▶ Given data
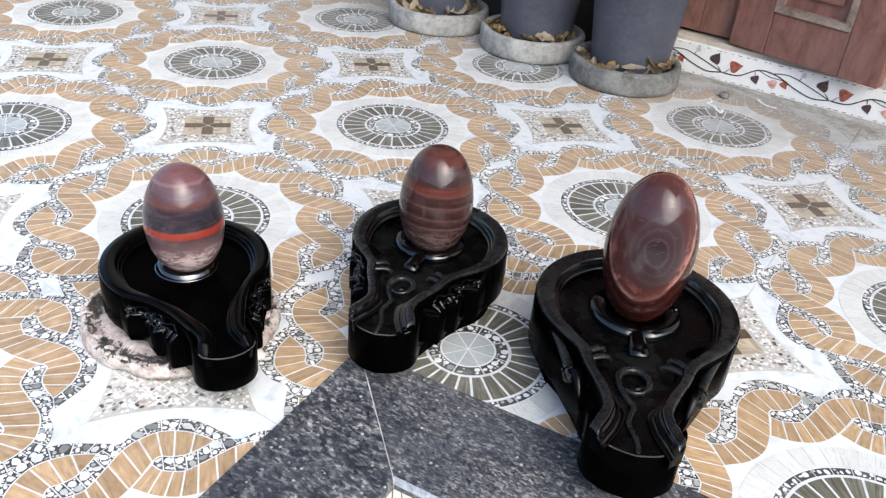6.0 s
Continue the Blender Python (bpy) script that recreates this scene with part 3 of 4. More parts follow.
def both_sides(half, nose):
    """A closed plan from the back of the bowl down one side, over the nose and up the other."""
    return [Vector(p) for p in half] + [Vector((0, nose))] + [Vector((-p[0], p[1])) for p in half[::-1]]


def crisp(points, r=0.012):
    """The corners of a closed plan broken by a narrow chamfer."""
    out = []
    n = len(points)
    for i, p in enumerate(points):
        for q in (points[i - 1], points[(i + 1) % n]):
            d = q - p
            out.append(p + d * min(0.30, r / max(1e-6, d.length)))
    return out


def inward(line, d):
    n = len(line)
    out = []
    for i, p in enumerate(line):
        t = (line[(i + 1) % n] - line[i - 1]).normalized()
        out.append(p + Vector((-t.y, t.x)) * d)
    return out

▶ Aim
Write out, word for word, the line containing "Continue the Blender" and every line after it to the end of the data above.

▶ Answer below
Continue the Blender Python (bpy) script that recreates this scene with part 3 of 4. More parts follow.
def both_sides(half, nose):
    """A closed plan from the back of the bowl down one side, over the nose and up the other."""
    return [Vector(p) for p in half] + [Vector((0, nose))] + [Vector((-p[0], p[1])) for p in half[::-1]]


def crisp(points, r=0.012):
    """The corners of a closed plan broken by a narrow chamfer."""
    out = []
    n = len(points)
    for i, p in enumerate(points):
        for q in (points[i - 1], points[(i + 1) % n]):
            d = q - p
            out.append(p + d * min(0.30, r / max(1e-6, d.length)))
    return out


def inward(line, d):
    n = len(line)
    out = []
    for i, p in enumerate(line):
        t = (line[(i + 1) % n] - line[i - 1]).normalized()
        out.append(p + Vector((-t.y, t.x)) * d)
    return out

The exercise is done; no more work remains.